Records for the exercise:
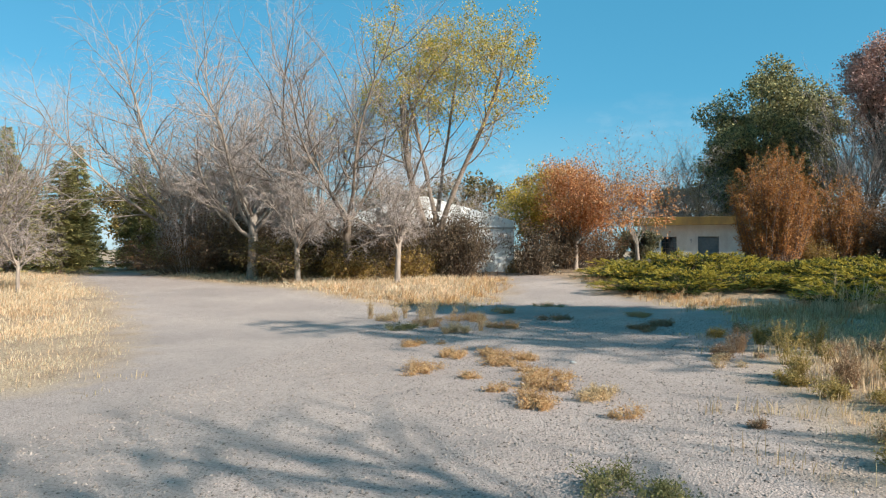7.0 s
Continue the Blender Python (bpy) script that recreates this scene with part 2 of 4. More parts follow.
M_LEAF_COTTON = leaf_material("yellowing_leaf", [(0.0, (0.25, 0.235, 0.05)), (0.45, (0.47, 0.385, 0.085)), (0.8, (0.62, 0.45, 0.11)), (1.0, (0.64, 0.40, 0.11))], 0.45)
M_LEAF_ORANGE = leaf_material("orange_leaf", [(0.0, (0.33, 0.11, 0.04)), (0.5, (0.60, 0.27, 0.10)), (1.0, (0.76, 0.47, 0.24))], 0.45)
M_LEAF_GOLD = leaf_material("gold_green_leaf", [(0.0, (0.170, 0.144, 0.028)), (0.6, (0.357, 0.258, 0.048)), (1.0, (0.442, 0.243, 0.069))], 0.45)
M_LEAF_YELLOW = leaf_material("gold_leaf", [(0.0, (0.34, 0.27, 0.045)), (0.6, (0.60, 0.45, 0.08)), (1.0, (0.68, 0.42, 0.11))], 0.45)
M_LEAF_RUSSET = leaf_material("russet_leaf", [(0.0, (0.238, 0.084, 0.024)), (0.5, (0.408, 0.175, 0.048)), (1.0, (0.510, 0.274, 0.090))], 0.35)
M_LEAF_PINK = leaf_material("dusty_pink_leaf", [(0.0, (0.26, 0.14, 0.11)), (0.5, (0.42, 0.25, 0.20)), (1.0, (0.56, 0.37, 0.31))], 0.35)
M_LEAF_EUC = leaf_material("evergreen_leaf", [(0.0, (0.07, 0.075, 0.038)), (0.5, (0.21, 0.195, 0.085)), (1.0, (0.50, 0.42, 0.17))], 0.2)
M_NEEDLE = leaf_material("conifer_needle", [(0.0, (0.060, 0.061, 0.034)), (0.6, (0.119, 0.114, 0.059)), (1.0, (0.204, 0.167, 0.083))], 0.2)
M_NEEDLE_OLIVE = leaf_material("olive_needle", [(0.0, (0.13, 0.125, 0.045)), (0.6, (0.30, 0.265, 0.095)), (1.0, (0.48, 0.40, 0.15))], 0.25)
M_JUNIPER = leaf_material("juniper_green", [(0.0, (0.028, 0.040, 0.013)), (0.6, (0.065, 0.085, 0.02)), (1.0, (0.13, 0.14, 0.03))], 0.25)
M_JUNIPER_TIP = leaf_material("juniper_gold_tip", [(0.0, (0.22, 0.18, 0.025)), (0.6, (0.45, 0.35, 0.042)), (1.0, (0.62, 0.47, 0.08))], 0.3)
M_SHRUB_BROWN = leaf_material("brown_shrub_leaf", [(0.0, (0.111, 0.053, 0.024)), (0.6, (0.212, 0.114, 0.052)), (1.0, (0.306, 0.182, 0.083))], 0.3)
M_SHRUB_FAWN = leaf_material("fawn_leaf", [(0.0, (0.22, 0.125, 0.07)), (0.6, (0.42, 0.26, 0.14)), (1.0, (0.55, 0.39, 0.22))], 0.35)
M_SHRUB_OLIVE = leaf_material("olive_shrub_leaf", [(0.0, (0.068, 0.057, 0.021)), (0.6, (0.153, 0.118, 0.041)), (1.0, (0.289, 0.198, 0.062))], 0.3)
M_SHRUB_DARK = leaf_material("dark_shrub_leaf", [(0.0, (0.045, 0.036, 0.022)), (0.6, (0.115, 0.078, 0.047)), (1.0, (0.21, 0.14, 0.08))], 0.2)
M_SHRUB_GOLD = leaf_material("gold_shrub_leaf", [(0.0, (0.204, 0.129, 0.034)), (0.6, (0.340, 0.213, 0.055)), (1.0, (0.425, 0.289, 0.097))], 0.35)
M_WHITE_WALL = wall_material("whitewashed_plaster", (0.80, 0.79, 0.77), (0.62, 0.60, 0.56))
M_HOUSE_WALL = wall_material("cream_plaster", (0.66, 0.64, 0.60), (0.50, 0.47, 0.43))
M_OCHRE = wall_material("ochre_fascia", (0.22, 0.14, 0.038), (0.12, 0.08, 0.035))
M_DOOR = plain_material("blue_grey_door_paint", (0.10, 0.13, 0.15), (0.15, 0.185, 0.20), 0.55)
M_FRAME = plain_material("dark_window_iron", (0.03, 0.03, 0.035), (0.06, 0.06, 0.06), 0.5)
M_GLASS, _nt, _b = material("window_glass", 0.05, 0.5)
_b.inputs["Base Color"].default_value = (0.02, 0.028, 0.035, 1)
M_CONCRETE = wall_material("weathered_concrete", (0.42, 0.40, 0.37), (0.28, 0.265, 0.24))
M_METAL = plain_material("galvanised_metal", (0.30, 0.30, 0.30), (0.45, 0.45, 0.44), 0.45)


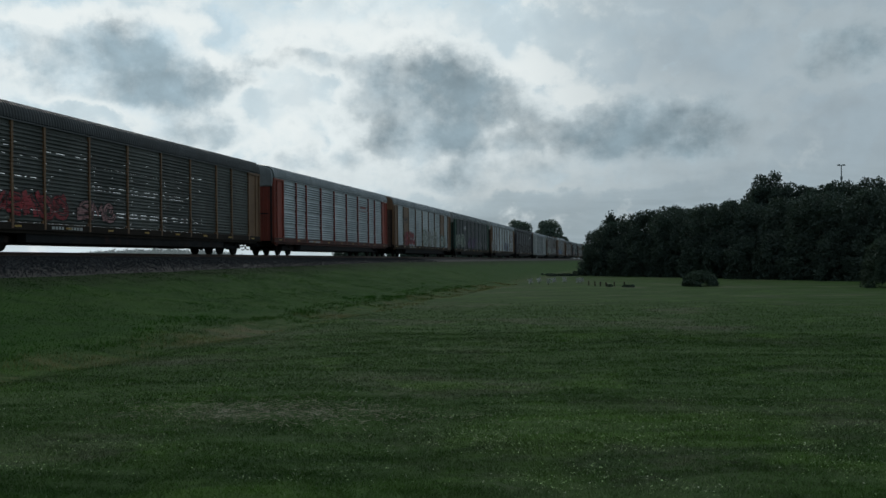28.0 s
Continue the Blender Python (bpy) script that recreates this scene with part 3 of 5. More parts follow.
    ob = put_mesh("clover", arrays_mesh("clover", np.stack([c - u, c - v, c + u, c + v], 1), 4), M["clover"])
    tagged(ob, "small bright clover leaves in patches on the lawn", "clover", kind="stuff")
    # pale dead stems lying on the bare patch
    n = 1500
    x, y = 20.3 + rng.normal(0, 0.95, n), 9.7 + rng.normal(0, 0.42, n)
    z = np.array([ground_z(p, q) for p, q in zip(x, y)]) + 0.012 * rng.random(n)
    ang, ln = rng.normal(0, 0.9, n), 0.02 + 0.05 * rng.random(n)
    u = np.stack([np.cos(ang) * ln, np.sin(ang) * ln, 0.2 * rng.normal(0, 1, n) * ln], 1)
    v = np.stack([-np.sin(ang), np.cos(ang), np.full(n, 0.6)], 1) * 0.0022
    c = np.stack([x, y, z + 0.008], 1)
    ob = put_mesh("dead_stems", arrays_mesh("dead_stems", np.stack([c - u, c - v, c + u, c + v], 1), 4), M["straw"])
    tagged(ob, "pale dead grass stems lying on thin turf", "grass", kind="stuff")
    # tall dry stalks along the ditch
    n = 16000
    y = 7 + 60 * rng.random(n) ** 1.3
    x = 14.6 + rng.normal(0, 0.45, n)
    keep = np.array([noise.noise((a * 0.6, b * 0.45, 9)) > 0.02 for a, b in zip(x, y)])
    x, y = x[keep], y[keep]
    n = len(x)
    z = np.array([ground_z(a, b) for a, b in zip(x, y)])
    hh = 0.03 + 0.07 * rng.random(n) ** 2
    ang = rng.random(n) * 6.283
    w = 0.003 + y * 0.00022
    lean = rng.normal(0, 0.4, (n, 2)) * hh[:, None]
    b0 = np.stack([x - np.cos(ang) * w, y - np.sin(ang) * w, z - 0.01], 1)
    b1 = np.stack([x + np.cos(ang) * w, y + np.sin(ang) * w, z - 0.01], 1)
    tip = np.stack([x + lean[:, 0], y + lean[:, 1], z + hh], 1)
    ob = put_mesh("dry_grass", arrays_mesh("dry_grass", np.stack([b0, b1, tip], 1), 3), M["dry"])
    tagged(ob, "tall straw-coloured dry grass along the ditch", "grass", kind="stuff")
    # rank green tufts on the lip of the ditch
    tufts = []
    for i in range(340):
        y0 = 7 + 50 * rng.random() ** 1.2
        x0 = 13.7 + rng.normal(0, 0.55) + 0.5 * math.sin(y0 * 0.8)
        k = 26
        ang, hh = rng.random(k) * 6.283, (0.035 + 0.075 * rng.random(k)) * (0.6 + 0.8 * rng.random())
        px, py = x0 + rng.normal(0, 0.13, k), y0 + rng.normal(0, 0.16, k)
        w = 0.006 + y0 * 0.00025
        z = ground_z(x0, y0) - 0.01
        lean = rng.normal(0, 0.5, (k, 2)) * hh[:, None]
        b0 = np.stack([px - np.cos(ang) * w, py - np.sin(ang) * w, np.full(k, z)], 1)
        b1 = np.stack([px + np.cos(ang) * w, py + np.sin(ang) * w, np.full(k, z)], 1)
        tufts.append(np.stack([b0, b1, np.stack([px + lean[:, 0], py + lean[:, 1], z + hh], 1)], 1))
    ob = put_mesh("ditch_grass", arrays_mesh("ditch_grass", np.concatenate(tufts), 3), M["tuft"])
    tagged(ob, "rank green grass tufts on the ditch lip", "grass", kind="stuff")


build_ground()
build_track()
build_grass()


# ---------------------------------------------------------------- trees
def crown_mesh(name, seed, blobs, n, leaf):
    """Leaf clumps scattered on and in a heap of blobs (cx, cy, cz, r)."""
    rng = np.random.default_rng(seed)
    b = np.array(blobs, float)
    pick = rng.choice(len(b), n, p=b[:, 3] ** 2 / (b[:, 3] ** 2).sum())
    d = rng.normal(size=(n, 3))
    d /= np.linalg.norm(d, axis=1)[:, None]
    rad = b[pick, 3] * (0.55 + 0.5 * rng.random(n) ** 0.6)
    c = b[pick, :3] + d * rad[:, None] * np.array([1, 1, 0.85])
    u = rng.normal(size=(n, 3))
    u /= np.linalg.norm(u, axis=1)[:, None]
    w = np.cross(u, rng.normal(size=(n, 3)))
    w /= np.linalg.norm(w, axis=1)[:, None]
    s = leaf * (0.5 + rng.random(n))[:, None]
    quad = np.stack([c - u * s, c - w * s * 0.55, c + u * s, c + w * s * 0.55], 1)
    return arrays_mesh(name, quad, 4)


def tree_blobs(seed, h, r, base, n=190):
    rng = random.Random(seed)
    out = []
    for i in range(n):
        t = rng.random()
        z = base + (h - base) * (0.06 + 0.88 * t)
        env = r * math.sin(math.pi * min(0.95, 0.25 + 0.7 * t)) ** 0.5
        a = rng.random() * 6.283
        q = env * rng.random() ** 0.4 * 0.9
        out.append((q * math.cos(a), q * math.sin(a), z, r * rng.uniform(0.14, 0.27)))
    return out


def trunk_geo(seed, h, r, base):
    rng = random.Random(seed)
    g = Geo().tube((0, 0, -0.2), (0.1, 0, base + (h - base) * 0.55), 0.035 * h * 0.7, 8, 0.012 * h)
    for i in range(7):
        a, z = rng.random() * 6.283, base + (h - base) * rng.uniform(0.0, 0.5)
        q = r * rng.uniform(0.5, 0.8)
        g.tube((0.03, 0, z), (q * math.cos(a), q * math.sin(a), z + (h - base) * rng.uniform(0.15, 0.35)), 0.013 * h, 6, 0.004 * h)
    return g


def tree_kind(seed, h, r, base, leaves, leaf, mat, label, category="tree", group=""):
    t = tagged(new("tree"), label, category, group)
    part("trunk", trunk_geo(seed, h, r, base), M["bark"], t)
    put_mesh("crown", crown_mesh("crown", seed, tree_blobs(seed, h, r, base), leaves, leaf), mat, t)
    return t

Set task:
Only lines with "that" are wanted here; list each of them.

Solution to the problem:
Continue the Blender Python (bpy) script that recreates this scene with part 2 of 4. More parts follow.
Continue the Blender Python (bpy) script that recreates this scene with part 3 of 5. More parts follow.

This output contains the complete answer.